Nintendo 3DS

Tales Games Aren’t RPGs, Says Tales of the Abyss Producer


In a recent Iwata Asks interview, the producer of Tales of the Abyss, Makoto Yoshizumi, states that the games in the Tales of series has always been in a precarious balance. Reflecting upon the series, he says that, on one hand, it was always important to know your fans.


Yoshizumi would be present at game stores on opening day, standing there anxiously and watching the games leave the shelves, case by case. He would observe the customers, and note what the people wanted, what they bought, what they would like, and what kind of people they were.


(Usually it would be teenagers, but sometimes it would be moms buying for their kids, and dads trying to peer at a name on a little piece of paper.)


But just going by what the fan requested was the safe route. To surprise them, the creators would have to take risks. The games needed to be special, to stand out. For example, during the era the first game in the series was released, it was enough to create a game that had voices and songs (which was impressive, given the specs of the systems available at the time) such that it sold relatively well despite being released at the same time as Dragon Quest. While the number wasn’t extremely high, the data showed that those who played were very interested in it, Yoshizumi noted.


To determine what to change, it was first necessary to determine what defined Tales. According to Yoshizumi, this was the characters. According to him, players should be able to empathize with everyone in the games — even the enemies. No, especially the enemies. The villains aren’t pure evil, Yoshizumi believes. They’re fighting for their own beliefs just like the heroes are. Everyone is multi-faceted and flawed, making them and the world believable. To make them more relatable, Yoshizumi made sure to make their ideas ones we, in the modern world, could relate to and understand.


Ironically, Yoshizumi doesn’t completely consider Tales to be an RPG. The series isn’t about role-playing, he says. The player isn’t playing with the protagonist as their “alter ego,” but rather he or she is playing to learn about the characters and to watch them change and grow (he termed this “Character Playing Game”).

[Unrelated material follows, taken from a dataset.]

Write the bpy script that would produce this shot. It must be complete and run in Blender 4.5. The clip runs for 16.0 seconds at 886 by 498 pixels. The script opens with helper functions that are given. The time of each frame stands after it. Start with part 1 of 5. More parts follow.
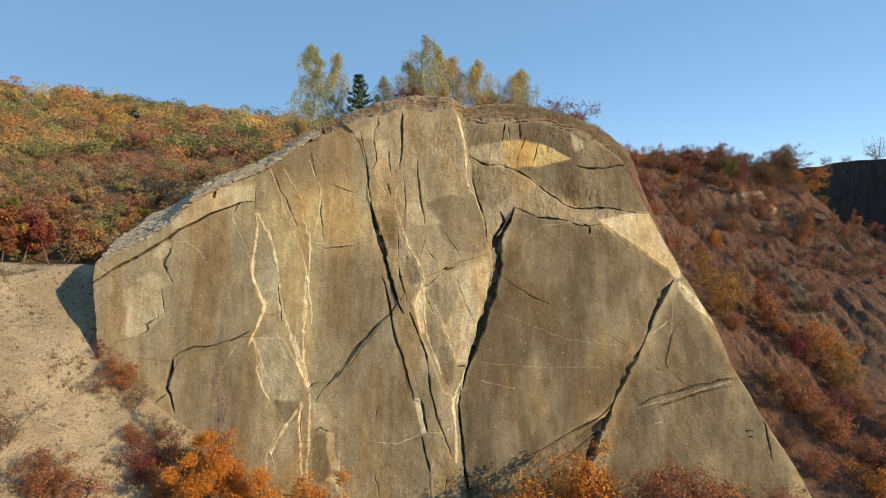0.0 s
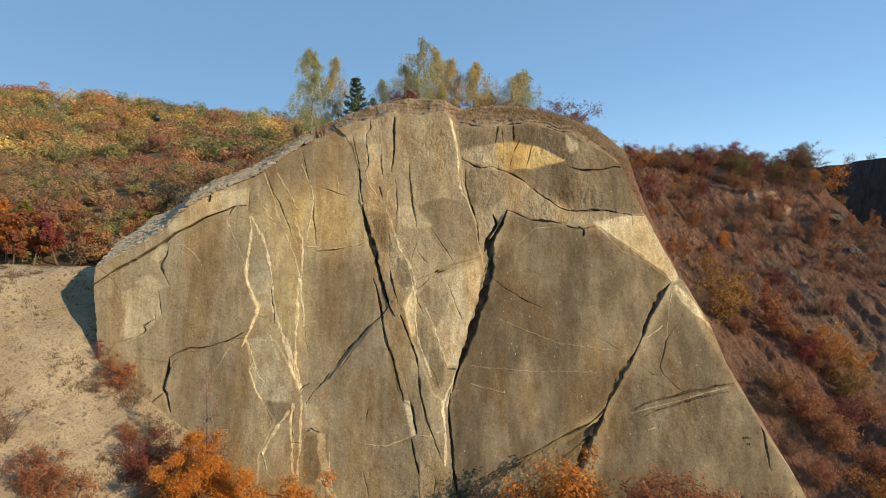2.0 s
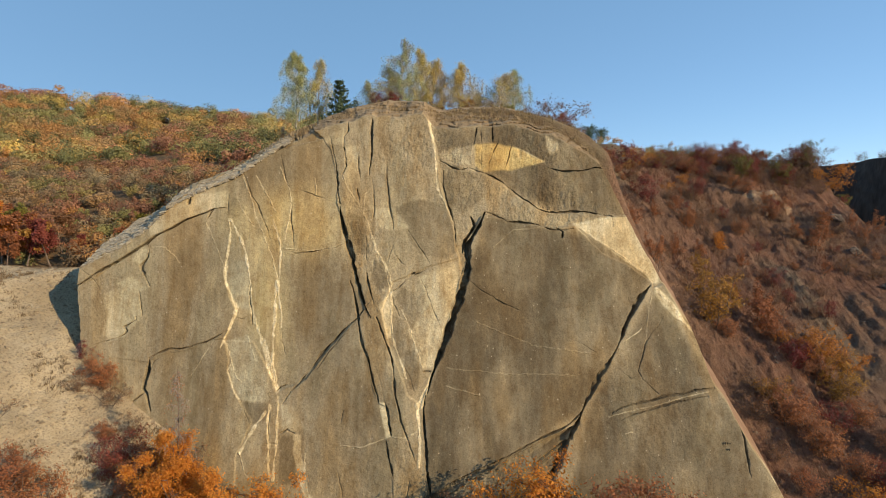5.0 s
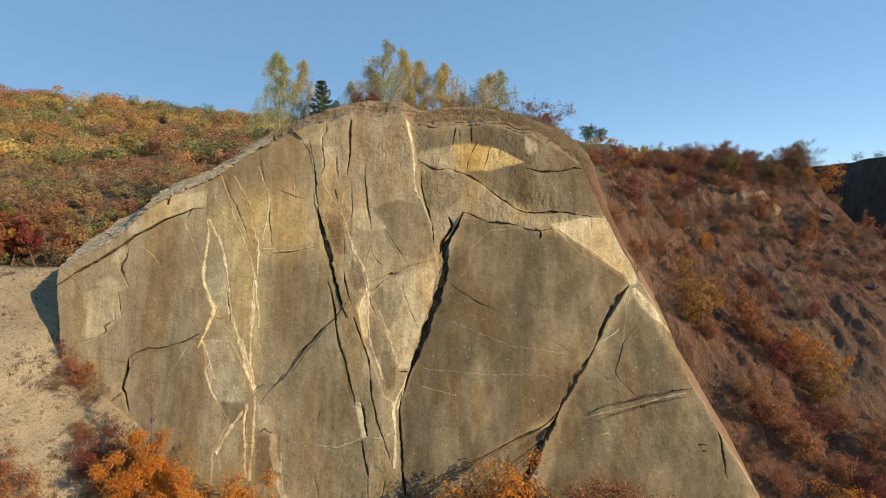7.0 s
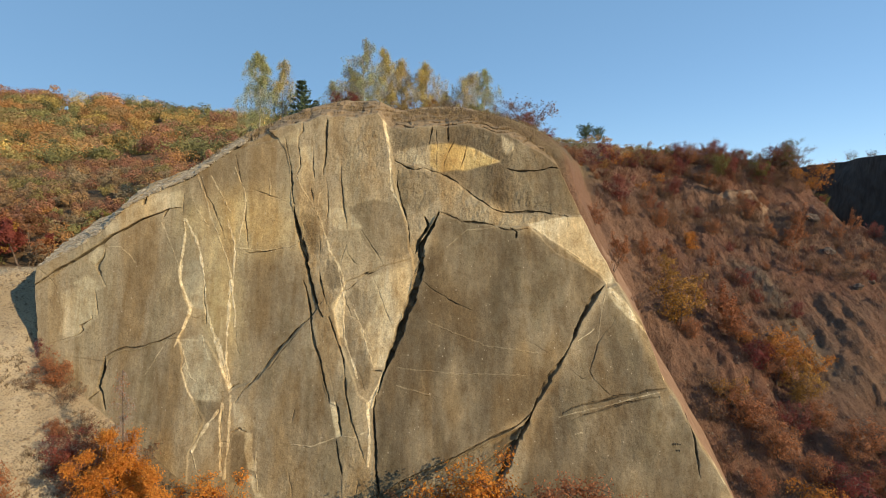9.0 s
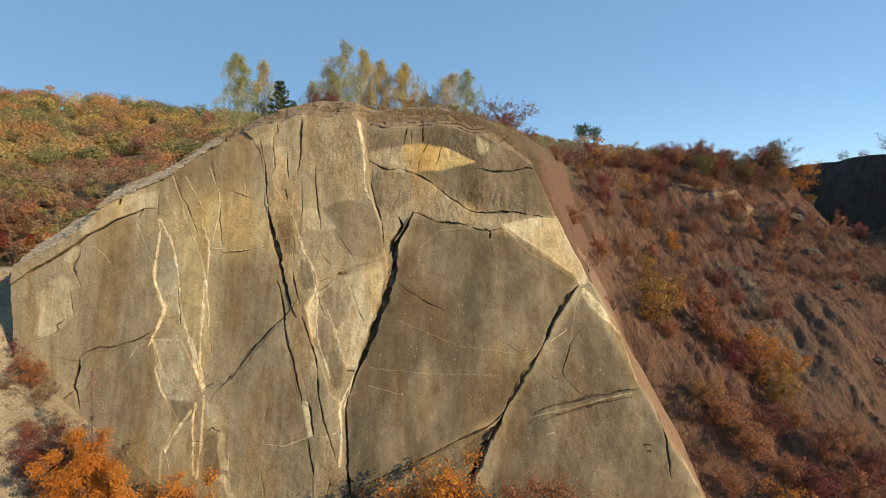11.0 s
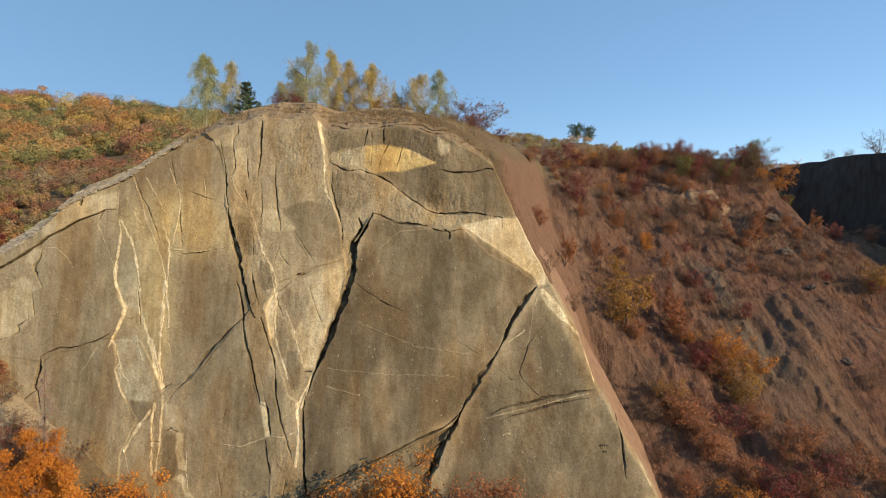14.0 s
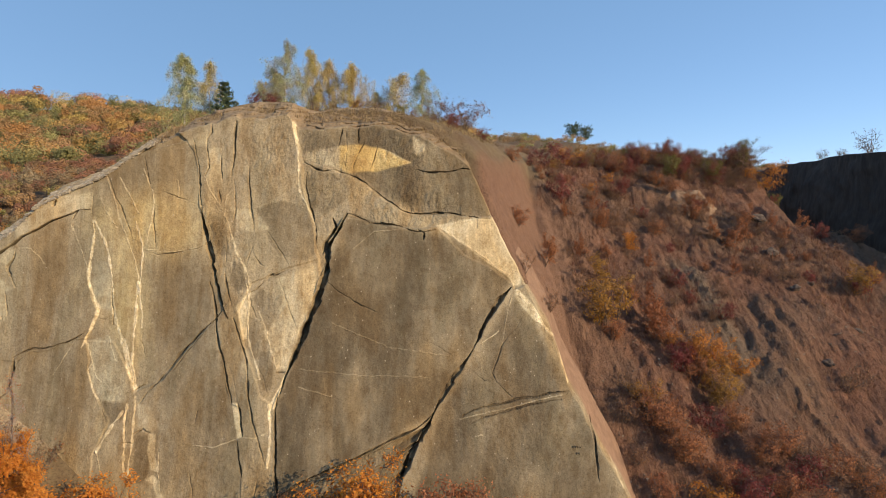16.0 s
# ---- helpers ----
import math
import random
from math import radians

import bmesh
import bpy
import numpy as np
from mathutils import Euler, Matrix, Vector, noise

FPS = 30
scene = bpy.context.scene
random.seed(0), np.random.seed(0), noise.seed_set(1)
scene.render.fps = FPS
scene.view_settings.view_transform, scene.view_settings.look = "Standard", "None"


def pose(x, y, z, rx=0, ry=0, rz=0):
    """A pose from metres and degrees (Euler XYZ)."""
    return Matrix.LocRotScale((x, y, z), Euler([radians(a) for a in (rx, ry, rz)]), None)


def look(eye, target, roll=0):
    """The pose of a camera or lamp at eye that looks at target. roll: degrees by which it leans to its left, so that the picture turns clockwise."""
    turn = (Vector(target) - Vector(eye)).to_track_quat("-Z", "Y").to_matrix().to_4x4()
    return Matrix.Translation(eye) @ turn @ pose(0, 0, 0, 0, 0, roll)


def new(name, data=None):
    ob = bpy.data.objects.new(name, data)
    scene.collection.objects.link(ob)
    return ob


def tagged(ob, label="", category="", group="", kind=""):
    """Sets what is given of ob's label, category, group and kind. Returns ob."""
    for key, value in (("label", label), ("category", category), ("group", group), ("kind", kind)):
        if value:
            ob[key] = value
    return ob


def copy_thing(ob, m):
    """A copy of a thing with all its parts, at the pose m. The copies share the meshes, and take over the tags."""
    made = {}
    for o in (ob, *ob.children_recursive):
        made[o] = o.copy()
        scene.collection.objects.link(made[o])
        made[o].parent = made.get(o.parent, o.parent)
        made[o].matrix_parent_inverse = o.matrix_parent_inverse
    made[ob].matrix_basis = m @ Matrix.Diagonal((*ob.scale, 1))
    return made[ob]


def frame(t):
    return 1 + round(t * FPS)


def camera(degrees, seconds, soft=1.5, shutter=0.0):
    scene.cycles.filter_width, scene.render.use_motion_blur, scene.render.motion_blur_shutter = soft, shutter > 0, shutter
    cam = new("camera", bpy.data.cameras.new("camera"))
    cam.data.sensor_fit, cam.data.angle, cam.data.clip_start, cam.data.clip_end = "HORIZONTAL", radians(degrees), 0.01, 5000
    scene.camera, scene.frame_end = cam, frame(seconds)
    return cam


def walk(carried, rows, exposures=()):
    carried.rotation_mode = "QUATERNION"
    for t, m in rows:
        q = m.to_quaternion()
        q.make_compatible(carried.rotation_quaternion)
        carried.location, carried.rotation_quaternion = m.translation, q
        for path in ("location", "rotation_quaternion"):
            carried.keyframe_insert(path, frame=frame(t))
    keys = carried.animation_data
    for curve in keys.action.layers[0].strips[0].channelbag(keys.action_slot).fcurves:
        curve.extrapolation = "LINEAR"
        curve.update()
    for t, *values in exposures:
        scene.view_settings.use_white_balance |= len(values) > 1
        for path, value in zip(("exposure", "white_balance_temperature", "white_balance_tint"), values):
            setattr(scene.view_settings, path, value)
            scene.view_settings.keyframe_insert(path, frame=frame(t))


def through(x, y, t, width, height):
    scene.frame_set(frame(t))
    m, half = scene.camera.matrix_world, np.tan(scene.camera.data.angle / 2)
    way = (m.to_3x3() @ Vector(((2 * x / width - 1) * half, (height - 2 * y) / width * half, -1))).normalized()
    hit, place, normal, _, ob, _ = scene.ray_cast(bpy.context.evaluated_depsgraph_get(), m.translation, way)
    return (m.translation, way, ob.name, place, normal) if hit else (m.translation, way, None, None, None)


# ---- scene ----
cam = camera(77.7, 16.0, soft=0.6)
METRES, EYE, TILT, LEAN, TURN = 20.0, 22.0, -4.0, 0.0, 0.0
ROWS = [
    (0.0, 0.0, 0.0, 0.0, -0.0, 0.0, 0.0),
    (0.5, 0.0358, -0.0009, 0.0039, 0.72, -0.02, 0.0),
    (1.0, 0.0716, -0.001, 0.008, 1.3, -0.04, -0.0),
    (1.5, 0.1072, 0.0002, 0.0121, 1.89, -0.06, -0.01),
    (2.0, 0.1425, 0.0017, 0.0157, 2.48, -0.07, 0.01),
    (2.5, 0.1756, 0.0039, 0.0186, 3.01, -0.09, 0.02),
    (3.0, 0.2065, 0.006, 0.0198, 3.41, -0.08, 0.04),
    (3.5, 0.236, 0.008, 0.0213, 3.71, -0.1, 0.04),
    (4.0, 0.2641, 0.0102, 0.0234, 3.94, -0.11, 0.04),
    (6.5, 0.4067, 0.0213, 0.0289, 4.61, -0.15, -0.02),
    (7.0, 0.436, 0.0231, 0.0297, 4.68, -0.16, -0.03),
    (7.5, 0.4654, 0.025, 0.0299, 4.76, -0.18, -0.03),
    (8.0, 0.4951, 0.027, 0.0302, 4.83, -0.2, -0.04),
    (8.5, 0.5245, 0.0286, 0.0307, 4.88, -0.22, -0.05),
    (9.0, 0.5543, 0.03, 0.0316, 4.94, -0.25, -0.04),
    (11.5, 0.7132, 0.0403, 0.0344, 5.2, -0.29, -0.05),
    (12.0, 0.7456, 0.0421, 0.0348, 5.25, -0.32, -0.05),
    (12.5, 0.7754, 0.0441, 0.0361, 5.28, -0.33, -0.05),
    (13.0, 0.8076, 0.0464, 0.0382, 5.32, -0.34, -0.05),
    (13.5, 0.8398, 0.0487, 0.0395, 5.37, -0.35, -0.04),
    (14.0, 0.8722, 0.0513, 0.0412, 5.4, -0.35, -0.04),
    (14.5, 0.9045, 0.0552, 0.041, 5.46, -0.32, -0.06),
    (15.0, 0.9357, 0.0606, 0.0427, 5.53, -0.34, -0.05),
    (15.5, 0.9648, 0.0679, 0.0431, 5.57, -0.35, -0.06),
    (16.0, 0.994, 0.0758, 0.0431, 5.62, -0.36, -0.04),
]
walk(cam, [(t, pose(0, 0, EYE, TILT, LEAN, TURN) @ pose(METRES * x, METRES * y, METRES * z, 90 + pitch, roll, yaw)) for t, x, y, z, yaw, pitch, roll in ROWS],
     exposures=[(0.0, -0.02, 6500, 10), (2.0, -0.08, 6500, 10), (9.0, -0.08, 6500, 10), (13.0, -0.05, 6500, 10), (16.0, -0.03, 6540, 16)])
SKY, SUN_POWER = 0.171, 5.4

# ---- sky and sun ----
SUN = Vector((0.87, -0.49, 0.0)).normalized() * math.cos(radians(23)) + Vector((0, 0, math.sin(radians(23))))
world = bpy.data.worlds.new("sky")
scene.world = world
world.use_nodes = True
nt = world.node_tree
sky = nt.nodes.new("ShaderNodeTexSky")
sky.sky_type, sky.sun_disc = "NISHITA", False
sky.sun_elevation, sky.sun_rotation = radians(23), math.atan2(-SUN.x, SUN.y)
sky.altitude, sky.air_density, sky.dust_density, sky.ozone_density = 300, 0.75, 0.20, 2.0
air = nt.nodes.new("ShaderNodeMix")
air.data_type, air.blend_type = "RGBA", "MULTIPLY"
air.inputs[0].default_value, air.inputs[7].default_value = 1.0, (0.97, 0.98, 0.98, 1)
nt.links.new(sky.outputs[0], air.inputs[6])
haze = nt.nodes.new("ShaderNodeMix")
haze.data_type = "RGBA"
haze.inputs[0].default_value, haze.inputs[7].default_value = 0.55, (1.36, 2.82, 4.54, 1)
nt.links.new(air.outputs[2], haze.inputs[6])
nt.links.new(haze.outputs[2], nt.nodes["Background"].inputs[0])
nt.nodes["Background"].inputs[1].default_value = SKY
lamp = bpy.data.lights.new("sun", "SUN")
lamp.energy, lamp.angle, lamp.color = SUN_POWER, radians(0.6), (1.0, 0.77, 0.50)
sun = new("sun", lamp)
sun.matrix_world = look((60, -60, 80), Vector((60, -60, 80)) - SUN)


# ---- noise on arrays ----
def hashed(i, j, seed):
    n = (i.astype(np.int64) * 374761393 + j.astype(np.int64) * 668265263 + seed * 1442695041) & 0x7FFFFFFF
    n = ((n ^ (n >> 13)) * 1274126177) & 0x7FFFFFFF
    return ((n ^ (n >> 16)) & 0xFFFF) / 65535.0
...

This is actually the reason that each game in the series is assigned a “______ RPG” genre (for example, the genre of Tales of Symphonia is “an RPG that resonates with you” and Tales of Vesperia is “the RPG in which ‘Justice’ is enforced”). Yoshizumi doesn’t feel that the games were quite like the usual RPGs, and while he’d love to call them something else, using a term other than RPG would just induce confusion.


In his words, “Everyone calls it an RPG, but it’s really not, so I’m sorry [for tricking you].”


As for Tales of the Abyss, that’s “an RPG where one learns the reason for one’s existence” (or simply, “to learn the meaning of one’s birth” RPG). It’s a game about discovering yourself, Yoshizumi says. Back during its first release in 2005, the Tales series was celebrating its 10th anniversary, so Yoshizumi decided to take a little risk. He made the protagonist of Abyss someone who was very selfish and annoying in the beginning. Someone who most players would probably hate, and, over the course of the game, turned him into someone likeable, that the rest of the party would look at and come to say, “Huh, Luke’s not that bad.” The progression of the story followed the same pattern.


While they knew that this would drive away many a player, Yoshizumi hoped that those who continued through the game would love the game all the more because of this growth. He didn’t want a story where “the fated protagonist had a perfect life and a perfect upbringing, and he grew up to defeat the demon king.” He wanted a story with a party that consisted of flawed characters. Abyss, in particular, is filled to the brim with such characters — ones who act stupid, but are actually hiding something or
ones that look cute, but actually have a connection with the enemy.


Because this was the installment that everyone put the most effort into, Yoshizumi urges new and old players alike to try it on the Nintendo 3DS.